New York’s mayor has presented a stark choice: get Albany to approve a higher income tax on the wealthy or face a nearly 10% rise in property taxes under a $127 billion city budget. The clash exposes a clash over who sets tax policy and how far officials will push to fund expanding government priorities.
Mayor Zohran Mamdani rolled out a 2027 budget that clocks in at $127 billion, a number that dwarfs many state budgets. With about 8.4 million residents, New York City is pushing a spending plan that, in raw terms, outpaces entire states with far larger populations.
Mamdani framed the ask as solidarity with working people while targeting high earners and profitable corporations. He does not control state income tax authority, so his leverage is a threat to hike property taxes if Albany refuses to act.
“What we are hoping for, what we will spend every day looking towards, is working with Albany to increase taxes on the wealthiest and the most profitable corporations such that a fiscal crisis is not resolved on the backs of working and middle-class New Yorkers.”
The fallback to property taxes matters because the burden rarely stays put. Renters feel it when landlords pass costs along, and many middle-class homeowners absorb increases directly. A near double-digit property tax surge would not be confined to a handful of ultra-rich addresses.
Critics point out that calling this a cost-of-living issue misses the point: the scale is a spending choice. Wall Street Journal editor-at-large Gerry Baker said the plan will reach far beyond the wealthy and into the middle class.
“The plan he has will hit, not just the rich as they keep claiming, but huge numbers of middle-class taxpayers.”
Baker also rejected the notion that higher taxes are justified simply because New York costs more to run, answering bluntly that “There’s no justification for that.” That line gets to the heart of the complaint: choices about budgets and programs create the pressure, not inevitabilities outside political control.
When you put a $127 billion spending plan on the table, every line item reflects priorities and promises. Turning to taxpayers again and again to fill gaps avoids the harder politics of trimming programs, renegotiating costs, or rethinking mandates.
The predictable fallout gets little play in City Hall conversations: taxes at these levels push people and businesses to look for greener pastures. Baker warned that heavier taxation will accelerate departures that have been happening for years.
“The idea that that’s going to be good for the city, that it’s going be good to tax people even more than they are already, is madness. It means more people will leave the city than already have. There’s been a steady outflow over many years.”
As taxpayers leave, the base that funds services shrinks, which creates pressure to raise rates again on a smaller pool. That feedback loop has repeated itself in high-tax places where policymakers doubled down on spending instead of trimming it.

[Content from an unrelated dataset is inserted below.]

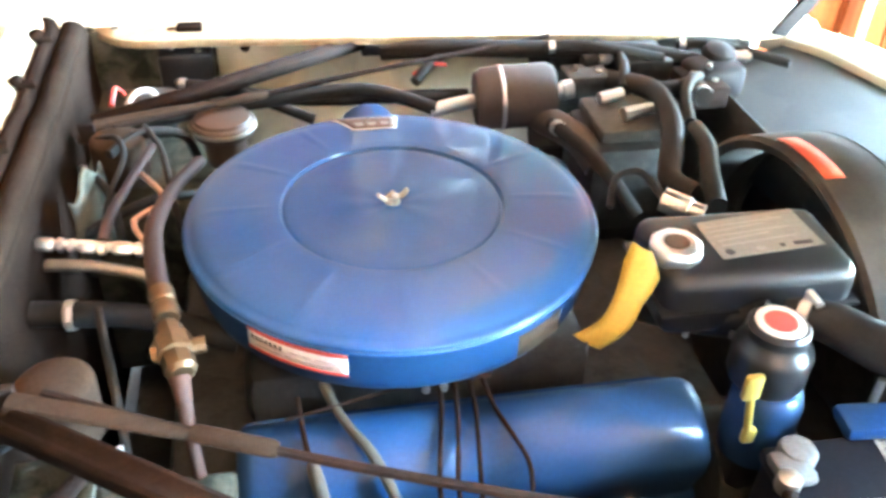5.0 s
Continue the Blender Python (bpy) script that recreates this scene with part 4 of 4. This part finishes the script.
stk = [[(x, CY + (0.3095) * math.cos(radians(a)), CZ + 0.3095 * math.sin(radians(a))) for x in (0.553, 0.582)] for a in np.linspace(74, 97, 12)]
part("orange_sticker", sheet(stk), ORANGE, rad, "faded orange warning sticker", thick=0.001)
part("core", box((0.735, -0.40, 0.50), (0.80, 0.38, 0.86), 0.006), GRIME, rad)
def panel_near(x):
    return -0.405


rows = []
for v in (0.0, 0.01, 0.05, 0.15, 0.3, 0.45, 0.6, 0.75, 0.9, 1.0):
    row = []
    for u in np.linspace(0, 1, 24):
        y = panel_near(0.62 + 0.3 * v) * (1 - u) + 0.56 * u
        x = 0.656 + v * (rim_x(y) - 0.662)
        z = lin(v, (0.0, 0.80), (0.01, 0.872), (0.05, 0.884), (0.3, 0.886), (0.6, 0.888), (1.0, 0.897)) - 0.10 * max(0.0, y - 0.15) * (1 - v)
        row.append((x, y, z))
    rows.append(row)
part("top_panel", sheet(rows), GREY_PLASTIC, rad, "dusty grey radiator support panel", thick=0.004)
rows = []
for u in np.linspace(0, 1, 14):
    a = radians(114 + 38 * u)
    rim = Vector((0.652, CY + 0.304 * math.cos(a), CZ + 0.304 * math.sin(a)))
    ridge = Vector((0.662, -0.140, 0.955)).lerp(Vector((0.80, -0.345, 0.902)), float(u) ** 0.9)
    mid = rim.lerp(ridge, 0.55) + Vector((0, 0, 0.004 * u))
    rows.append([rim, mid, ridge, ridge + Vector((0.006, 0.004, -0.004)), ridge + Vector((0.008, 0.008, -0.03)), ridge + Vector((0.008, 0.008, -0.09))])
part("shroud_shoulder", sheet(rows), GREY_PLASTIC, rad, "dusty grey sloping shoulder of the shroud", thick=0.003)
part("corner_panel", sheet([[(0.80, y, 0.40), (0.80, y, 0.89), (0.82, y, 0.905), (rim_x(y) - 0.006, y, 0.893)] for y in np.linspace(-0.61, -0.402, 8)]), PAINT, rad, "cream-white radiator support corner", thick=0.004)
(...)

The dynamic between Mayor Mamdani and Governor Hochul is less a fight over whether government should expand and more a quarrel over pace and control. Gerry Baker framed the contest as a showdown between different flavors of expansive policy.
“We’re gonna see on whether Kathy Hochul, who wants her own kind of form of sort of limited socialism… whether her limited form is able to trump Zohran Mamdani’s extremism.”
Hochul opposes the local push for higher income taxes in part because Albany controls those levers and because state leaders have their own fiscal agenda. Her resistance is jurisdictional as much as it is a check on the mayor’s approach.
Neither side is arguing for restraint in the sense of rolling back government growth; both have already embraced more programs and higher spending. The fight is over who gets to expand it and how quickly they can do it without political blowback.
“This is socialism in action, this is the Democratic Party in action and the rest of the country’s watching.”
New York is effectively a laboratory for large-scale progressive governance: per capita spending rivals or exceeds what many states allocate for entire populations. When leaders respond to shortfalls by demanding higher contributions from those who pay most, the next step is predictable: people vote with their feet.
Mamdani’s budget and the property tax threat expose a governing instinct that treats revenue as a limitless resource rather than the outcome of policy choices. That approach pushes the city toward repeated demands on taxpayers, and it forces residents to decide how much higher tax pain they will tolerate before making a change.